Sunday, May 4, 2014

I Escaped!

Well, I did it! If you couldn't tell from the abrupt end to the blog posts last summer, I actually got a new job!

I successfully transitioned my career from the depths of the windowless staff room in a big 4 public accounting firm to a front office role, sitting on the trading floor of a buy-side asset management firm. In the spirit of full disclosure, I'm still qualified as a CPA after all, my job is not as glamorous as my fancy new title sounds, but it's infinitely better than public accounting. If I could give anyone who is dissatisfied in accounting any advice, it's to interview and expand your world of opportunity.

Time for a brief postmortem:

How I got the job:
The sad truth about leaving accounting is that it's an uphill climb, the happy truth is that it is possible. You need to have a great story, and, in every interview, you need to answer the question "why should I hire an accountant?", I had to at least. Applying to jobs is a numbers game. The more resumes you send, the more the chances you get to interview. Also, the sooner you submit your resume to the new job posting, the better the probability it actually gets looked at. Applying the simple expected value theory will give you the secret strategy: apply to as many of the fresh job postings as possible.

Practice, practice, practice interviewing. Take as many interviews as you can get, even if you're not crazy about the position. The interview allows you to practice your interviewing skills, better hone your answers, and you get the absolute best networking experience imaginable: you get the opportunity to explain your resume and story to someone looking to hire. In some cases, even when I didn't get the job I had interviewed for, the hiring managers recommended me for other open positions in which I was interested! Talk about effective networking!

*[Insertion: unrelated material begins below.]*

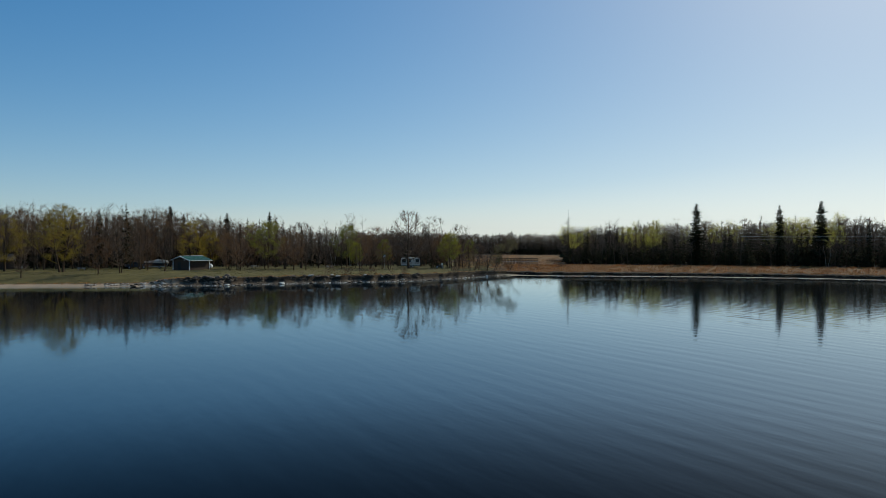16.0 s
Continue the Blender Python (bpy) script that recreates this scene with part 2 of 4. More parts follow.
def land(az, s):
    """Height of the ground at a bearing, s metres behind the water's edge."""
    if s <= 0:
        return max(-2.5, 0.06 * s)
    park = 1 - step(az, -16, -11)
    point = step(az, 20, 26) * (1 - step(az, 57, 61))
    far = step(az, 57, 61)
    marsh = max(0.0, 1 - park - point - far)
    uneven = 0.12 * noise.noise((az * 1.7, s * 0.12, 5.0)) * step(s, 1, 6)
    rough = 1 + 0.3 * wobble(az, 130, 2.0)
    beach = 1 - step(az, -42.5, -39)
    z_park = 0.3 * step(s, 0, 1.6) + (1.1 * rough * step(s, 1.8, 2.65) + (0.3 + 1.1 * (1 - rough)) * step(s, 2.7, 14)) * (1 - beach) + 1.4 * beach * step(s, 2, 16)
    z_marsh = 0.1 * step(s, 0, 2.6) + 0.72 * rough * step(s, 2.6, 2.75) + (0.58 + 0.72 * (1 - rough)) * step(s, 3, 50)
    z_point = 0.5 * step(s, 0, 3) + 0.6 * step(s, 3, 9) + 1.9 * step(s, 8, 20)
    z_far = 0.5 * step(s, 0, 6) + 0.8 * step(s, 6, 60)
    # the last term is an added, unseen rise that blocks sky gaps behind the woods
    return park * z_park + marsh * z_marsh + point * z_point + far * z_far + uneven + (5.0 - 1.5 * far) * step(s, 120, 180) * (1 - step(az, -29, -23) * (1 - step(az, -8, -5)))


def place(az, d, up=0.0):
    """The point of the ground at a bearing and a distance."""
    a = radians(az)
    return Vector((d * math.sin(a), d * math.cos(a), land(az, d - shore(az)) + up))


def part(name, bm, mat, parent=None, label=""):
    """Links a bmesh, or (verts, faces), as one mesh object."""
    me = bpy.data.meshes.new(name)
    if isinstance(bm, tuple):
        me.from_pydata(bm[0], [], bm[1])
    else:
        bm.to_mesh(me)
        bm.free()
    for k in (mat if isinstance(mat, (list, tuple)) else [mat]):
        me.materials.append(k)
    ob = new(name, me)
    if parent is not None:
        ob.parent = parent
    return tagged(ob, label)


def box(bm, x0, y0, z0, x1, y1, z1, bevel=0.0):
    r = bmesh.ops.create_cube(bm, size=1)
    vs = r["verts"]
    bmesh.ops.scale(bm, vec=(x1 - x0, y1 - y0, z1 - z0), verts=vs)
    bmesh.ops.translate(bm, vec=((x0 + x1) / 2, (y0 + y1) / 2, (z0 + z1) / 2), verts=vs)
    if bevel:
        es = list({e for v in vs for e in v.link_edges})
        bmesh.ops.bevel(bm, geom=es, offset=bevel, segments=2, affect="EDGES", profile=0.5)
    return bm


def boxes(*rows, bevel=0.0):
    bm = bmesh.new()
    for r in rows:
        box(bm, *r, bevel=bevel)
    return bm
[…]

The more interviews I went on, the more confident I became, and I think it's ultimately is just a confidence game.  I was absolutely destroyed on my first interview: nervous and jittery answers, poor eye contact, low volume and unsure tone of voice.  I actually cracked under the pressure of that first quantitative brain teaser and incorrectly answered what would be the easiest of all the brain teasers I would get asked during my job search. With each successive interview, my answers to the standard questions became more smooth and my delivery became dialed in. "Why are you looking to leave accounting? What do you actually do on a day to day basis?  Why is your experience applicable to this new role? Tell me about a time when X happened and how you dealt with it." I was getting really good at answering the quantitative questions, and I had my story down pat.

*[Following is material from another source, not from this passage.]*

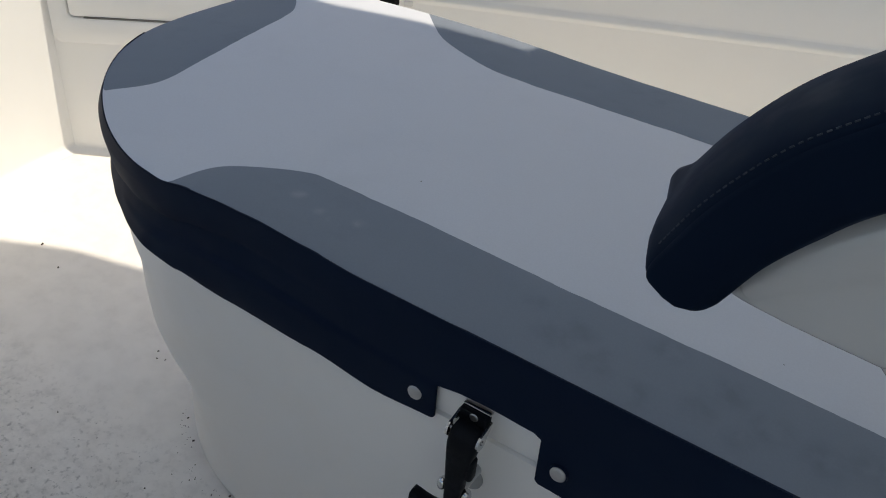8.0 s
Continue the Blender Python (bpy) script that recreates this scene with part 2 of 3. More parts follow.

One memorable question was "How do you deal with making mistakes and how do you feel about having to ask for help?" In the swagger of my interviewing confidence, my response was: "I think I'm a pretty smart guy, and I'm able to figure most things out relatively quickly. If something doesn't make sense to me, a lot of times it means something is missing in the communication, and so I'm not worried about asking clarifying questions."  I literally told the interviewer I was a "smart guy" and if I don't understand it means something actually doesn't make sense.  It doesn't sound too smart prima facie, but given the right tone and context, it made me sound like a boss.

What I expected on the job:
Honestly, I had no idea what to expect. When I asked in the interview what the day to day was like, the spoke in their industry terms that made no sense to me. The same way I got blown away by the audit staff when I was interviewing for my first job, I got blow away by the quality of these people as well. I interviewed with portfolio managers, assistant portfolio managers and research analysts, who spoke about yield curves, spreads, duration and convexity analysis, and credit ratings. The spoke of interesting work like trade allocations and making investment decisions. The same way the idea of preparing financial statements and interacting with valuation experts appealed to me in auditing, the asset management industry's decision making prospects called to me.

As with all jobs, its not a cool as it sounds. There's a reason that someone is paying you to do it: there's going to be shitty parts.

Where to go from here:
The best part of this job is the exposure to all aspects of asset management and the buy-side of the capital markets. On a daily basis I'm exposed to everyone from our traders, the investment bankers, ratings agency analysts, our internal analysts, the quant team, middle office and operations professionals, financial advisers who's clients capital we manage, and the senior portfolio managers who call the shots.